If there was ever a year for extremes, this was it: Record snowfall was followed by record rainfall, which lead to massive flooding and damage in April. Then May brought more rain, and more rain, and more rain, making it the wettest spring on record with 18.14 inches by May 28. The old record of 15.46 inches was set in 1983.
Then Hurricane (Tropical Storm by the time it got to us) Irene hit. The Northeast Kingdom was spared the worst of her wrath, but the economic effects ripples throughout the state, shutting down state offices, eating up state revenues, closing major arteries and undermining train tracks. Tourism numbers were down and costs were up. Everyone paid.
The July 8th earthquake, at 2.7, woke a few people up from their coffee breaks but otherwise left the state unscathed. Aug. 23, 2011, a 5.8 quake hit Virginia and rattled desks in northern Vermont.

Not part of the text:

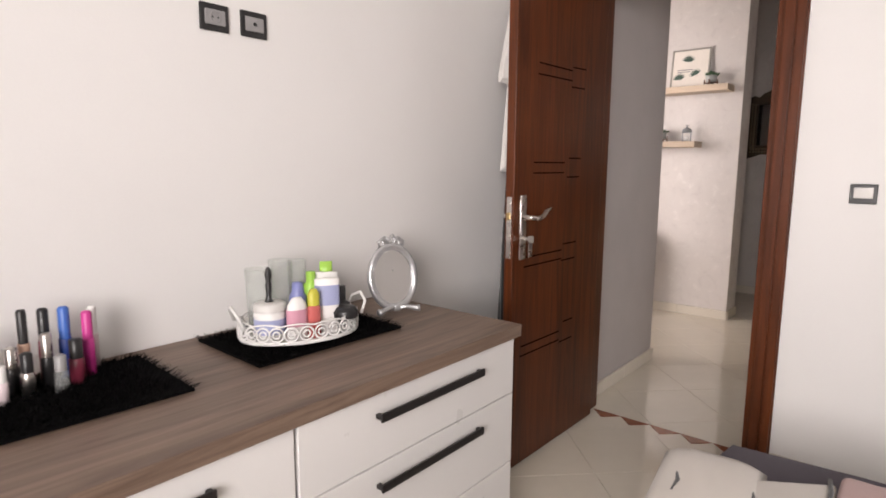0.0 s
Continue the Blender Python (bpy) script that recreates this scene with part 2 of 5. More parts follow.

Throughout the United States and overseas, environmental eruptions of one kind or another marked the year, from giant dust storms in Arizona and Texas to massive flooding in the midwest. A deep sea earthquake off the coast of Japan sent a tsunami wave that destroyed a nuclear power plant. It will be decades before that mess is cleaned up. Floods, droughts, massive fires and earthquakes were felt worldwide.